┌─ Record excerpts

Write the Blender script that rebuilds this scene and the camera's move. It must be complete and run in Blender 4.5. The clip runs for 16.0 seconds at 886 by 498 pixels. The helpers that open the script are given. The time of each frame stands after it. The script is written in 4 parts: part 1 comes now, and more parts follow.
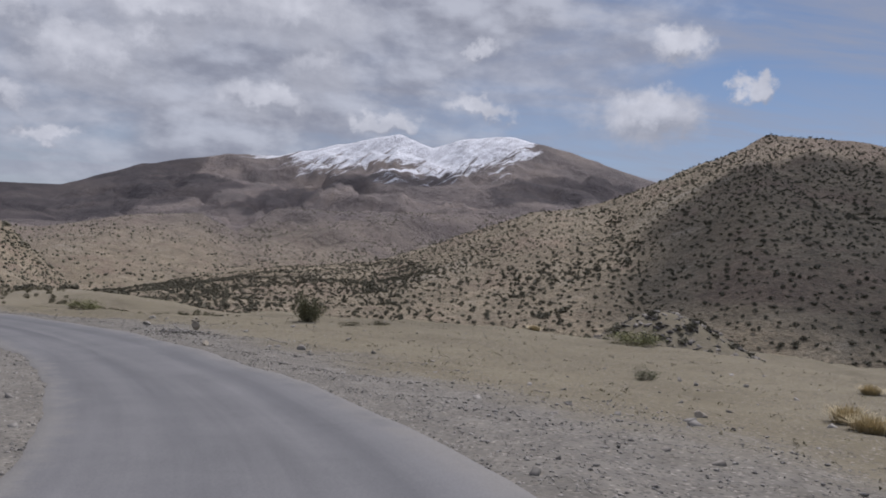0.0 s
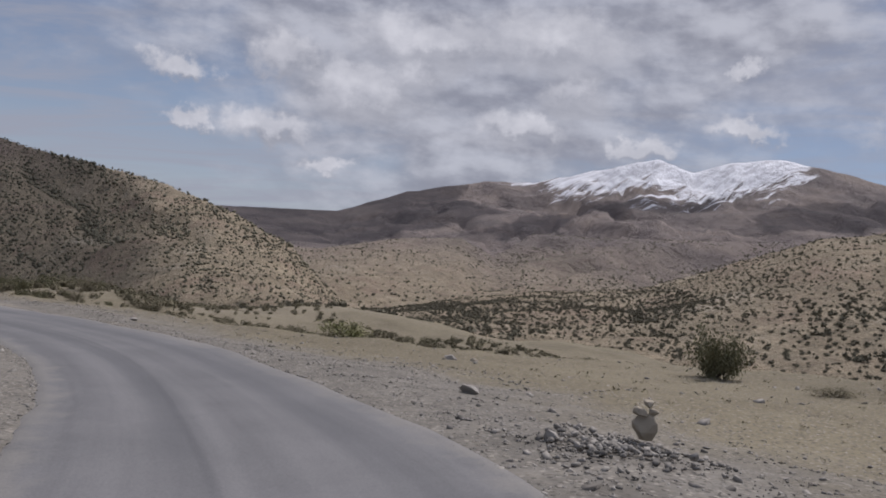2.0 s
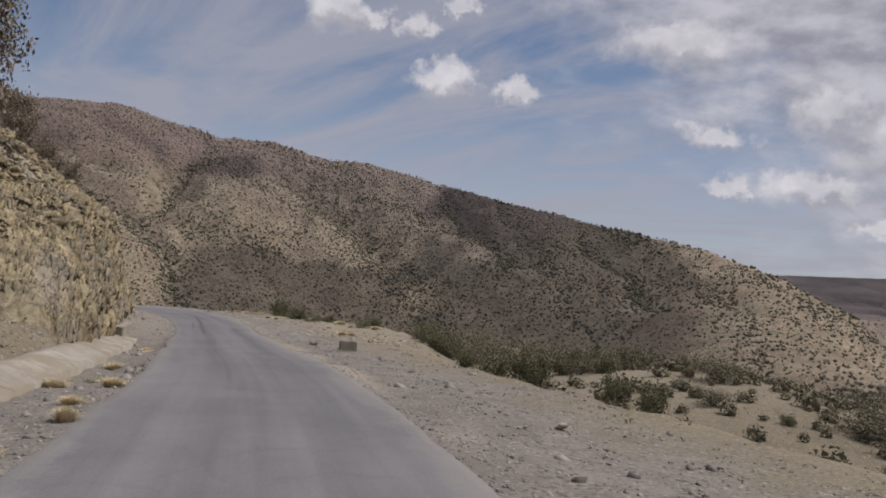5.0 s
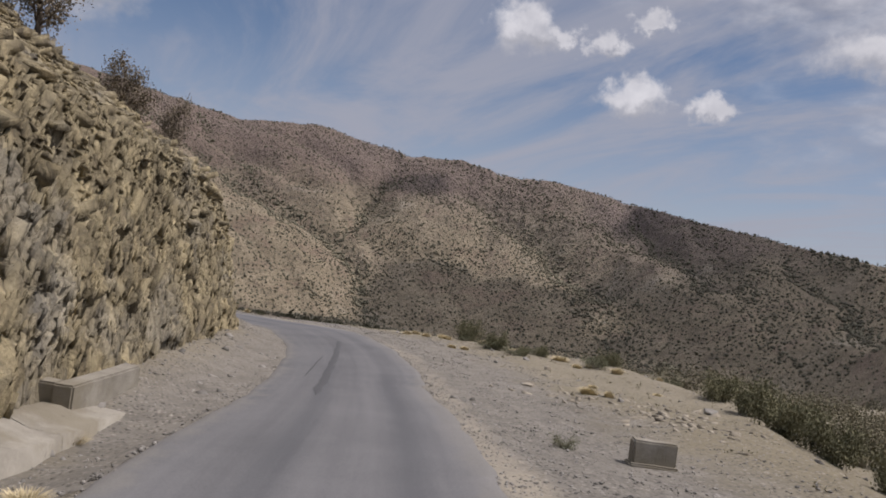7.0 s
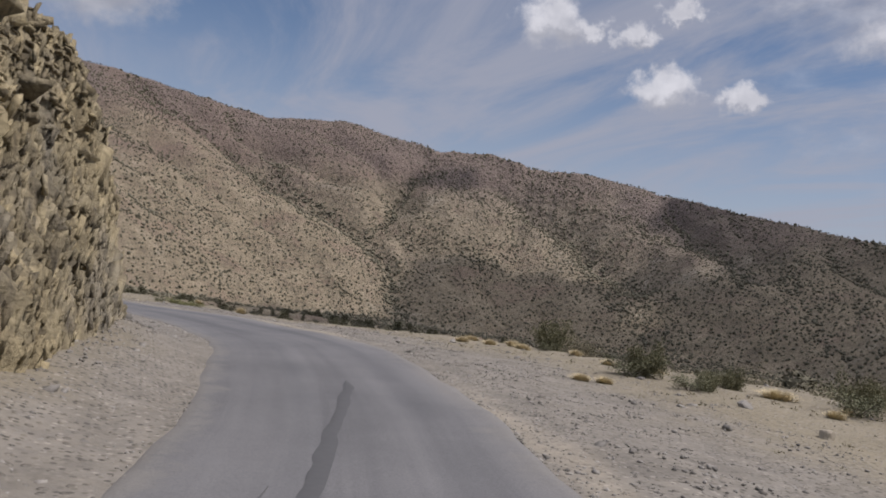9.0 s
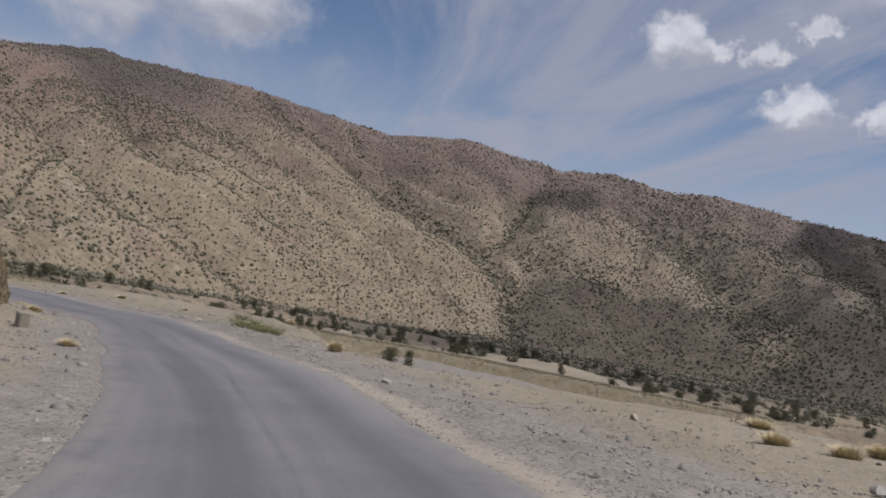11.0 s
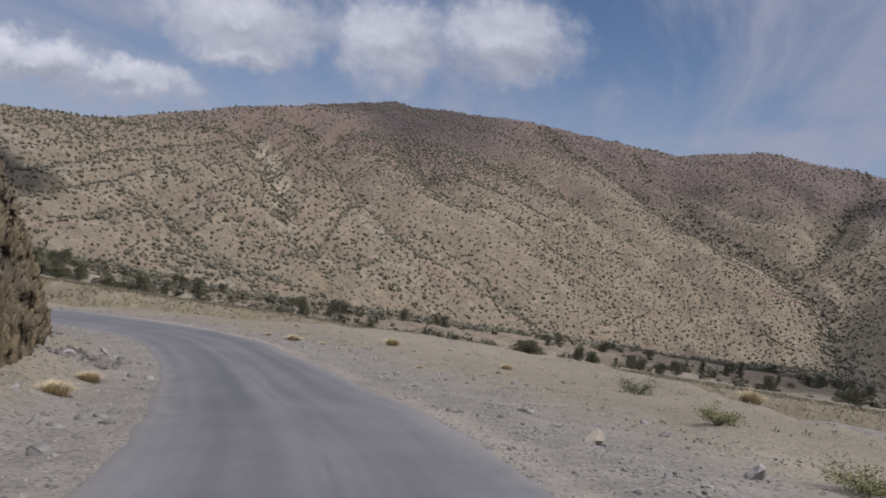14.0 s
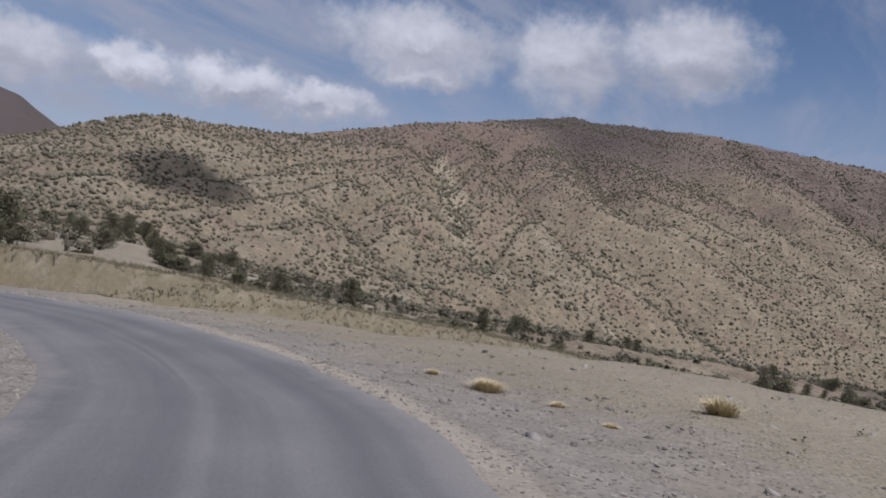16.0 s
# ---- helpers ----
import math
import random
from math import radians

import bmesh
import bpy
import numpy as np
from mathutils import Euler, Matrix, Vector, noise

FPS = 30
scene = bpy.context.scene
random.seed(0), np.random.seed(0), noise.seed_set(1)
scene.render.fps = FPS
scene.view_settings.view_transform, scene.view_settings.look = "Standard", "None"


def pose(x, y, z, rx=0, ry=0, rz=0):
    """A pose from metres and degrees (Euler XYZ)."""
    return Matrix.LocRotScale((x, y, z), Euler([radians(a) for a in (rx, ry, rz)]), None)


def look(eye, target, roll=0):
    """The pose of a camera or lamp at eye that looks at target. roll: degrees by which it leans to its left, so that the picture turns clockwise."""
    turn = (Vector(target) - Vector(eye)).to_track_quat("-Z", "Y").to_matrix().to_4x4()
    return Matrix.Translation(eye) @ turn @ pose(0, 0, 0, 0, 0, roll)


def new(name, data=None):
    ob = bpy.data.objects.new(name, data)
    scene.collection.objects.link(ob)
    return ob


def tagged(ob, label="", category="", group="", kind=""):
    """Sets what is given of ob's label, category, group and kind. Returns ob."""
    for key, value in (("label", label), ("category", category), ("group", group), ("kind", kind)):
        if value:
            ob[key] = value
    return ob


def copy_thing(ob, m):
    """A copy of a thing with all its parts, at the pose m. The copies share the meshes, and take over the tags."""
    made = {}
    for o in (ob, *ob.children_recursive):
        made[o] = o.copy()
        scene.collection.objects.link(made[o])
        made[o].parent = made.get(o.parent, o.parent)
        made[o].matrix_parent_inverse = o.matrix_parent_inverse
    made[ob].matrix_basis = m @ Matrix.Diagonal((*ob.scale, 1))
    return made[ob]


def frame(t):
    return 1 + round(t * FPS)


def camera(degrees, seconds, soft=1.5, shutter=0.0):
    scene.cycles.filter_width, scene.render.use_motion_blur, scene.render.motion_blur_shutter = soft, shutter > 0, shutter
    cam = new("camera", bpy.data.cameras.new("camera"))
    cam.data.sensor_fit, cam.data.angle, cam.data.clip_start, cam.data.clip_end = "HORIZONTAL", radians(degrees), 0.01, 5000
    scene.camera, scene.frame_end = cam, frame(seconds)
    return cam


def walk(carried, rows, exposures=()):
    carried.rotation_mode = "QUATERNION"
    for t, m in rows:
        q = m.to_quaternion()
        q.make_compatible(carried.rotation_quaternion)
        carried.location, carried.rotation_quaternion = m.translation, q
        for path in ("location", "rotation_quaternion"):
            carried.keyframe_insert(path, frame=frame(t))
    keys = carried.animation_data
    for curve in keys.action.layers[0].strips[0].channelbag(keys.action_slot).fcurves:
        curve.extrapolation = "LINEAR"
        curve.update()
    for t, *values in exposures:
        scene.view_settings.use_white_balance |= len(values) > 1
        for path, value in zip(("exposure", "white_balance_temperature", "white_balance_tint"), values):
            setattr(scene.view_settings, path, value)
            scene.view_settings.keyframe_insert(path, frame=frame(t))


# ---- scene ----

└─
┌─ Record excerpts

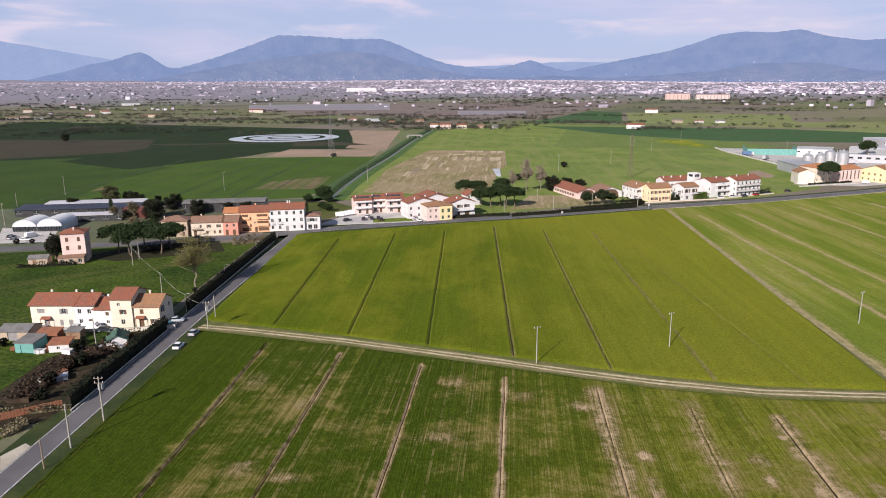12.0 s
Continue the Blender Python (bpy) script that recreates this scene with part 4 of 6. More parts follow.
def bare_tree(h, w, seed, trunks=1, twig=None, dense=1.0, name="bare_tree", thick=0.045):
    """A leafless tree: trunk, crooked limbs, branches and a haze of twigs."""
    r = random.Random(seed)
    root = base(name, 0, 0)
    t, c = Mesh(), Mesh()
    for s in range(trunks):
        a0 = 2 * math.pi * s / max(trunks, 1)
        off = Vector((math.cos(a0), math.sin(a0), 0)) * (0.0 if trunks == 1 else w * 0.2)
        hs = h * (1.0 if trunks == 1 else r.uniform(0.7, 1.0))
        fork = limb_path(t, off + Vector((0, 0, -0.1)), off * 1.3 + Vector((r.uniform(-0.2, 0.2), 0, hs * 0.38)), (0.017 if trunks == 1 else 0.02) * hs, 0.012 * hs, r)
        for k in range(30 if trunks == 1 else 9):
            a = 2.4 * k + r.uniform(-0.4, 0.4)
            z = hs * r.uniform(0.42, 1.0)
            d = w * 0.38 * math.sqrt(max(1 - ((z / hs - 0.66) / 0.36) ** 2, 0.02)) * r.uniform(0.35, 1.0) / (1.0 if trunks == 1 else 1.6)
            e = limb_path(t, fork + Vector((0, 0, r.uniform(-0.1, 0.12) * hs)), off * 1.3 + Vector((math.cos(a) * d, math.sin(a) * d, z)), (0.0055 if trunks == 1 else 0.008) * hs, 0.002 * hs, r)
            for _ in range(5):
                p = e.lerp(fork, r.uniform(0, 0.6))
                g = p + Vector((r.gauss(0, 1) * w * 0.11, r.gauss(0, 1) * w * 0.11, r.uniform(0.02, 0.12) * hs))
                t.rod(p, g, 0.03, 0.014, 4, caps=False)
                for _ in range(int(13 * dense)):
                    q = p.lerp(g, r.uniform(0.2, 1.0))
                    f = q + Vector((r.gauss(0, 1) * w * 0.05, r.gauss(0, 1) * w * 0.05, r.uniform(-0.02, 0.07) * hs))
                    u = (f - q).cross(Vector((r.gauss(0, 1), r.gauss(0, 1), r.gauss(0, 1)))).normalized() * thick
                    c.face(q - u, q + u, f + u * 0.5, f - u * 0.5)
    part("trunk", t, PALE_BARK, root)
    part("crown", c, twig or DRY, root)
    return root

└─

* What is asked *
Which lines in the data above contain "name"? Show each one.

* Problem solution *
def new(name, data=None):
    ob = bpy.data.objects.new(name, data)
def bare_tree(h, w, seed, trunks=1, twig=None, dense=1.0, name="bare_tree", thick=0.045):
    root = base(name, 0, 0)